When Jackson first started out, much of the work he had to do was literal door-knocking. Murals can’t be bought at a gallery, so clients have to seek him out and commission his works — or else they’re graffiti. 

But as the Kacy Jackson brand has become more established, advertising himself has become significantly easier.

“90% of my business [now] is people reaching out to me,” he said. “In the earlier stages, it was more like 30%. The other 70% was me reaching out to people, giving donations, and just trying to build a name for myself.” 

He compared it to McDonald’s, which has become so ubiquitous and has already done so much advertising that new publicity isn’t really necessary anymore; everyone already knows what McDonald’s is.

But it’s not always the same for an up-and-coming artist.

“After a time, you got to continue to push,” he said, “because if you don’t continue to push, then people kind of forget about you.”

Not that Jackson is really at any risk of being forgotten, though. The Derby Festival might be one of his biggest clients, one he foresees will continue to lead to even more commissions, but any artist would want a client portfolio like his, which includes the Muhammad Ali Center, Zoo Miami and some upcoming big names he asked me not to name yet. 

Clients and compatriots of Jackson’s offered praise for him, or happy recognition at the very least. Representatives from Fund for the Arts, Revelry Gallery, and Mellwood Art Center were all eager to praise Jackson’s talent over email.

Rick Moir, one of the co-owners of Guacamole Modern Mexican, was making cocktails for a media preview when I asked him about what it had been like to work with Jackson on the Frida Kahlo mural. 

Jackson, he said, was a “very, very talented individual” who was “super reliable, showed up, told us exactly what he was gonna do.”

“The partners here are pretty creative people,” Moir continued. “We usually have the idea in our head, and he was able to really bring it to life. There’s been so many people that commented that he was out there working, myself included. I pulled up one day, it was snowing, sleeting, he’s on a lift up there, just going to town.” Jackson told Moir he was nervous about making the mural atop a new, unfinished roof, but he was still confident that the final result would turn out well.

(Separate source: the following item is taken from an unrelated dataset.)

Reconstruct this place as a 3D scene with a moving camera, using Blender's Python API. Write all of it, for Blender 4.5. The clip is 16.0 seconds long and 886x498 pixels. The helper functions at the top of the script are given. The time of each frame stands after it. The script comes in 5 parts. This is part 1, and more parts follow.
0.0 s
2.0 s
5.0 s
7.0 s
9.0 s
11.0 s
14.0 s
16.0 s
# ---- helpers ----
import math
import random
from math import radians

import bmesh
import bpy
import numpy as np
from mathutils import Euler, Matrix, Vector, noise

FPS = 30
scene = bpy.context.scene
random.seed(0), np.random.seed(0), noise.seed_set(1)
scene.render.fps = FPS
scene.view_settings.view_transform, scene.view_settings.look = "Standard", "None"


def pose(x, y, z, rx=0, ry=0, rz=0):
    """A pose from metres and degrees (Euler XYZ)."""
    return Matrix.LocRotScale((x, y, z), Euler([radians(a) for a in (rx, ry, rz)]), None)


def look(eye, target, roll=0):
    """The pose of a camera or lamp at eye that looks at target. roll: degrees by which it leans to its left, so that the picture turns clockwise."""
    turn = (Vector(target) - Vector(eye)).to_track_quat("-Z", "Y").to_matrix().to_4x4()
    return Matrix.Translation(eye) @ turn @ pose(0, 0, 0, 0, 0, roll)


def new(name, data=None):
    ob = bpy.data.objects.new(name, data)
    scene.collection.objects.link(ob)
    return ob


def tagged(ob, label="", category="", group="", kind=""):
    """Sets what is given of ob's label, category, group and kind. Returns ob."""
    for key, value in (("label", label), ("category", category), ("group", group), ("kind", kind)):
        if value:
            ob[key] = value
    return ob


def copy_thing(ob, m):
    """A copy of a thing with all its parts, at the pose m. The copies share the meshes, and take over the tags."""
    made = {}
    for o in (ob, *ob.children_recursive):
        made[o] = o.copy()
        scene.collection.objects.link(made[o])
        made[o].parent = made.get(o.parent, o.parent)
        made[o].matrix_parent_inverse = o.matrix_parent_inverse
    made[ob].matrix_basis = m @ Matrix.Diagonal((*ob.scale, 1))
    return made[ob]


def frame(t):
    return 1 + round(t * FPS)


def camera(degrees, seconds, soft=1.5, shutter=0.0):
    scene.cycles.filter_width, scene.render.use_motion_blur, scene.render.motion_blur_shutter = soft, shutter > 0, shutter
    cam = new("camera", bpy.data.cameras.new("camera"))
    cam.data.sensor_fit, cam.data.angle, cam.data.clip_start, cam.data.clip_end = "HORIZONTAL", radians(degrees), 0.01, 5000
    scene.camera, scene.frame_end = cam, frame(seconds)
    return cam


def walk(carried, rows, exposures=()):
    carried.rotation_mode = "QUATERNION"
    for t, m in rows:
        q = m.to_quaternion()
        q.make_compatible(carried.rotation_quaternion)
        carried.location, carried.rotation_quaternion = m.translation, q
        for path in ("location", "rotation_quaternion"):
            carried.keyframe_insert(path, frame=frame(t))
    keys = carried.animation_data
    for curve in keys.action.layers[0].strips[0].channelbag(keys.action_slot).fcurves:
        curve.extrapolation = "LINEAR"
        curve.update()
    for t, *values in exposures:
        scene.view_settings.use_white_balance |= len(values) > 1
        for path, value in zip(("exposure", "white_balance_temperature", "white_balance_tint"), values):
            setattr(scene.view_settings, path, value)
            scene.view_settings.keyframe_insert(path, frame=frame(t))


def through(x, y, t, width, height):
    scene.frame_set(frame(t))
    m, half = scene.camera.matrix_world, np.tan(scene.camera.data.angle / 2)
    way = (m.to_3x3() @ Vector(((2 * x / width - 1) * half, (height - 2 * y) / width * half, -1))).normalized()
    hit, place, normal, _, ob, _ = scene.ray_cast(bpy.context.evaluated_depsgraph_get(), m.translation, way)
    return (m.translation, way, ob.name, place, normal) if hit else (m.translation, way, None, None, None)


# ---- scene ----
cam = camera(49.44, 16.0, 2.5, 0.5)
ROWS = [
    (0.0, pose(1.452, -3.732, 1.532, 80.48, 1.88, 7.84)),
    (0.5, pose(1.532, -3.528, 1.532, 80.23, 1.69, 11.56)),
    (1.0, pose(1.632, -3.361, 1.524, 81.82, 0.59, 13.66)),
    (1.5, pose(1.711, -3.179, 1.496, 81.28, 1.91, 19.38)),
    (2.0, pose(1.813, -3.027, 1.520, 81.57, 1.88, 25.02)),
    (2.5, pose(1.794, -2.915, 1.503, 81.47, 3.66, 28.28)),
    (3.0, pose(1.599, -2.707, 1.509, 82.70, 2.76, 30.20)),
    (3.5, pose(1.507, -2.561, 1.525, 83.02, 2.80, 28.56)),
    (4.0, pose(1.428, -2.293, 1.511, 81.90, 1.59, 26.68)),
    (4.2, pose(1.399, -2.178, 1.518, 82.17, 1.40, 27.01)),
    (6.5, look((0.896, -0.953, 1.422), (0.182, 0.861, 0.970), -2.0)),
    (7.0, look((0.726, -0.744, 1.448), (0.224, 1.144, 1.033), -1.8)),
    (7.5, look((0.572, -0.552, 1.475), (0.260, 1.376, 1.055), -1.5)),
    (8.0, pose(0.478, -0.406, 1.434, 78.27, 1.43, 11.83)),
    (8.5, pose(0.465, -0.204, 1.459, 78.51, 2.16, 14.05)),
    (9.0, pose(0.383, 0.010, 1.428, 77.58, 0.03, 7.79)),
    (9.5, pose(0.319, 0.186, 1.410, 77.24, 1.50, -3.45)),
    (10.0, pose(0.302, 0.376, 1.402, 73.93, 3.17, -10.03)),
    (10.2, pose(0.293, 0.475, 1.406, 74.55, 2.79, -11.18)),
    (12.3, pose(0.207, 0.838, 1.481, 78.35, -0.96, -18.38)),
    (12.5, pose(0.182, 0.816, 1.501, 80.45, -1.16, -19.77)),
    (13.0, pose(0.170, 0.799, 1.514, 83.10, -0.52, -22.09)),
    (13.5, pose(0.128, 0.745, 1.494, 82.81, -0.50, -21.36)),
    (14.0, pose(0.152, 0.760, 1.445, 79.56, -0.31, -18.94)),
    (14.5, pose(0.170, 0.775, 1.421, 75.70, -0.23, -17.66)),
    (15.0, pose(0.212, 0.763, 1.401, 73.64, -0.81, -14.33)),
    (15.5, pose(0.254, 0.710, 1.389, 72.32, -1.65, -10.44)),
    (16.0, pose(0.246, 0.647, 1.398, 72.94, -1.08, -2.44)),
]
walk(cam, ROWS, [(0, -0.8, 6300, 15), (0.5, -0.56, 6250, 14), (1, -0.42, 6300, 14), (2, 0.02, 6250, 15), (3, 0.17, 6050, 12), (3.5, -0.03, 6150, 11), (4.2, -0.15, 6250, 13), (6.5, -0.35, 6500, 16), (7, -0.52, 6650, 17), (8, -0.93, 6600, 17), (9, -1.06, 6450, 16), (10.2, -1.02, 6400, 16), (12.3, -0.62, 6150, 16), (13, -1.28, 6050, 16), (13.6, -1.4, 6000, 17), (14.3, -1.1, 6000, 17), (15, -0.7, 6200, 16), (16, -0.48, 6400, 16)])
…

Moir said that Jackson told him, “‘It’s gonna turn out exactly how you want it.’ Sure enough, it turned out more than we wanted.”

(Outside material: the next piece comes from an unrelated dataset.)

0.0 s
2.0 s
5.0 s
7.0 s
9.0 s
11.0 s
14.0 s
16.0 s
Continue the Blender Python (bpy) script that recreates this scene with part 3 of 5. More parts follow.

Dozens of people, Moir said, have shown up to the restaurant solely to take photos of the mural, sometimes with drones — and those photos tend to include the skyline. He attributed a boost in foot traffic to the mural. 

Stacey Yates, Louisville Tourism vice president of marketing communications, told LEO “We love Kacy’s work.”

She said that murals could contribute to two of the top 10 most important factors to why visitors choose Louisville as a destination — “cultural attractions” and “overall ambiance and atmosphere.” Beyond that, her office knows that murals “are like billboards for tourism when visitors post them on their social media accounts. Every little bit of marketing helps in that way.” 

Jackson finished the Guacamole commission in one week in December, working from sunrise to sunset, months before the restaurant was ready for the public. It was a big commission, to be sure — one that would precede even bigger and better opportunities.

That, ultimately, is what being the Derby Festival’s 2022 poster artist means to him: an unbeatable  opportunity to showcase the best of Louisville and himself.

“I’m building my legacy, and I’m really building my brand. More important than the bourbon and the horse racing is me actually creating a piece that I say, ‘Hey, this is what [the Derby Festival] is about; this is what the city offers.’ And I want to have a foot in all those conversations. That’s what it’s all about.”